## Aim
Transcribe all of the material exactly. Any picture in it should be left out.

## Source data

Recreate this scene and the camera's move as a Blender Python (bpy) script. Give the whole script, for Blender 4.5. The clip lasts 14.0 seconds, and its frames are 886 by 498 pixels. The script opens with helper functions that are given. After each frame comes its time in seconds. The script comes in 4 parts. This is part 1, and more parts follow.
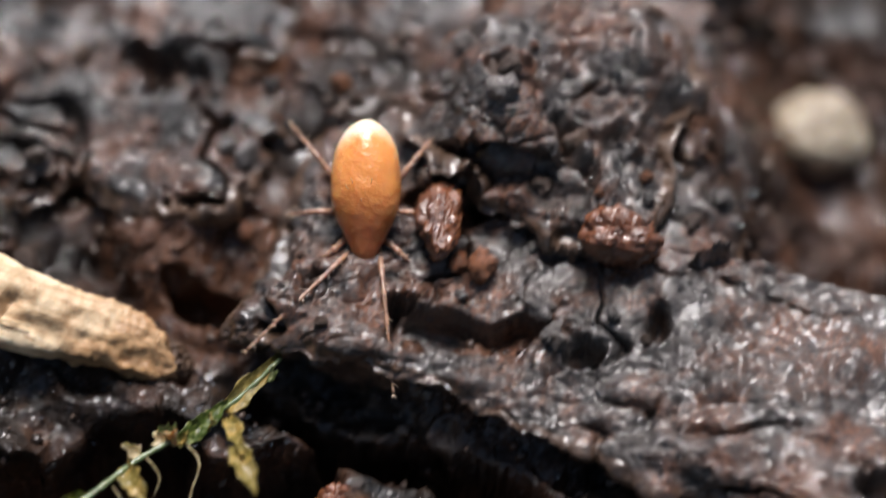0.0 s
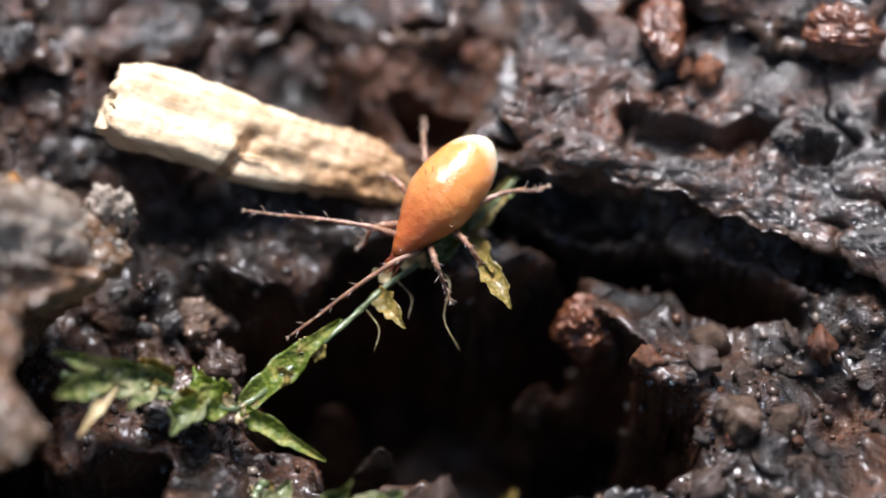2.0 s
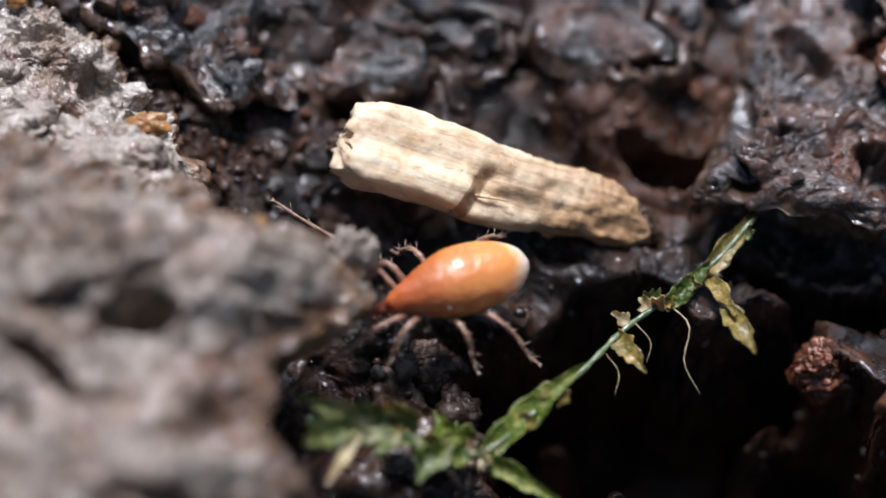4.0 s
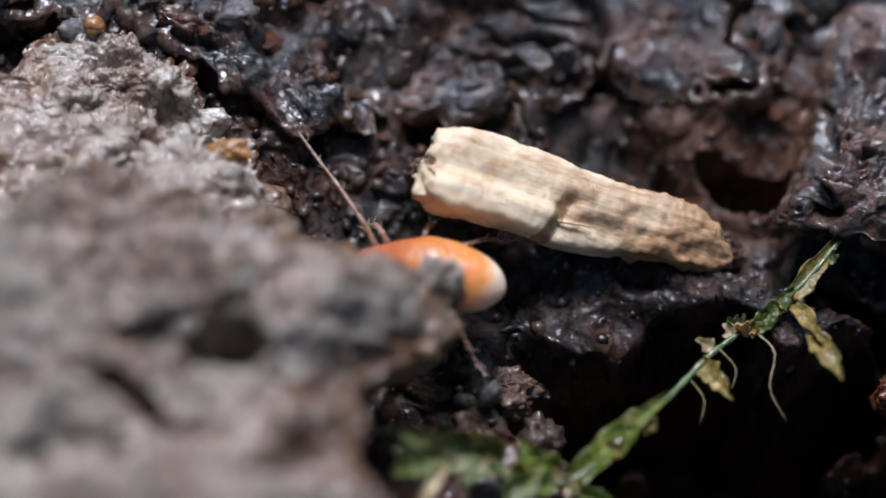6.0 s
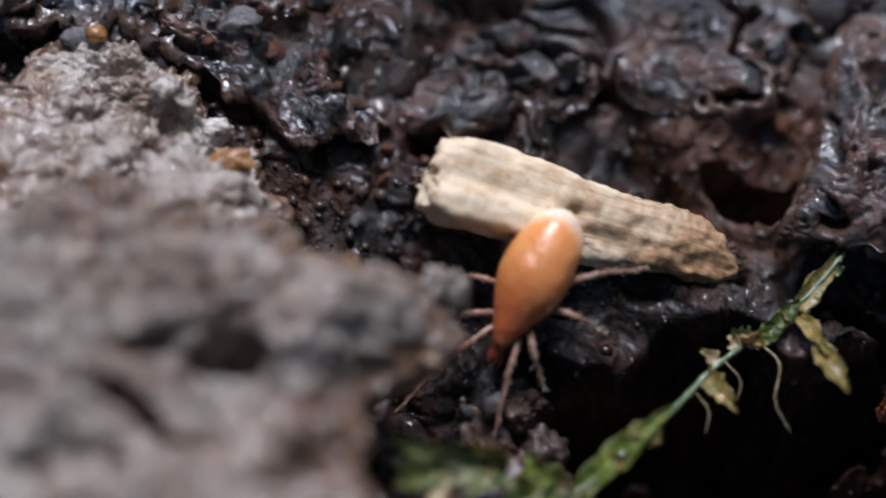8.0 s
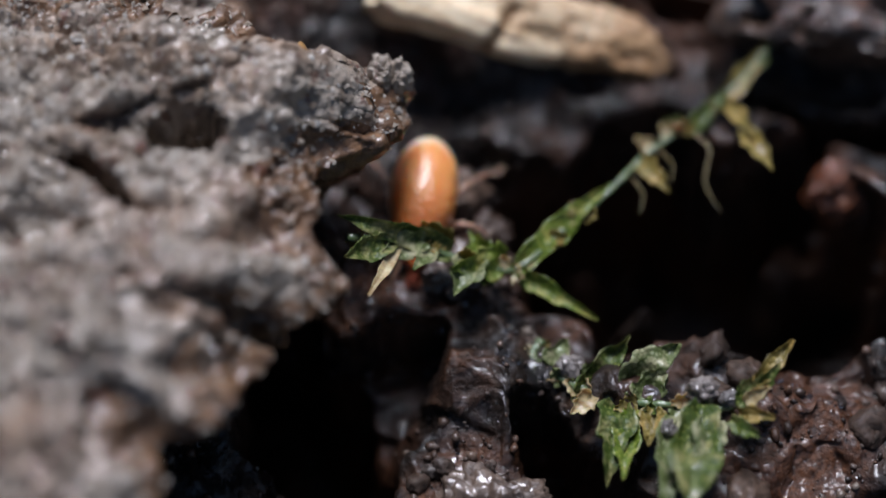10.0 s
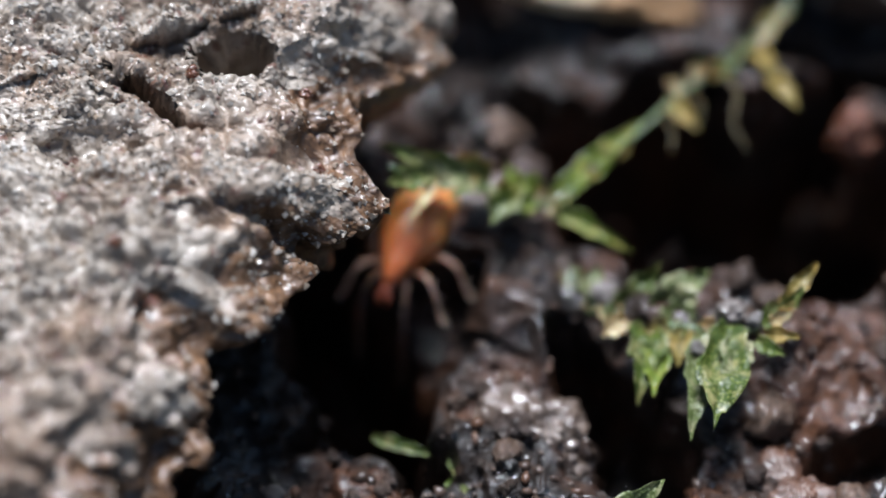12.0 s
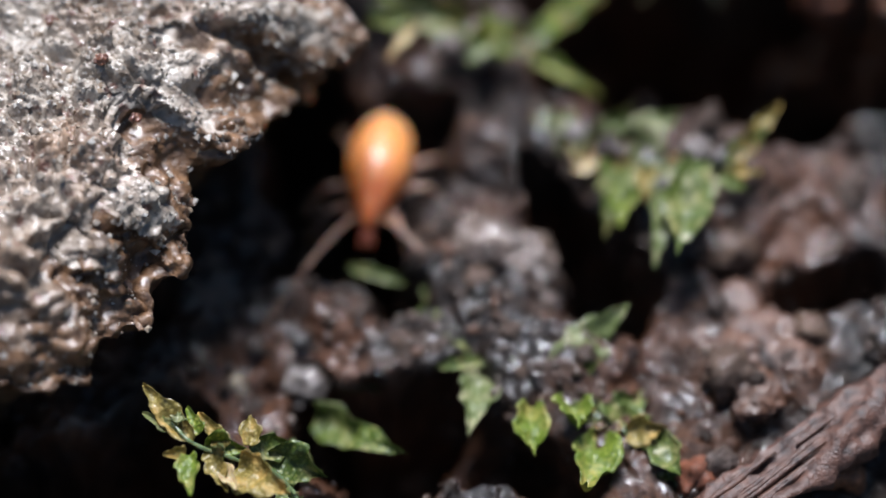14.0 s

## Answer to this exercise
Recreate this scene and the camera's move as a Blender Python (bpy) script. Give the whole script, for Blender 4.5. The clip lasts 14.0 seconds, and its frames are 886 by 498 pixels. The script opens with helper functions that are given. After each frame comes its time in seconds. The script comes in 4 parts. This is part 1, and more parts follow.
0.0 s
2.0 s
4.0 s
6.0 s
8.0 s
10.0 s
12.0 s
14.0 s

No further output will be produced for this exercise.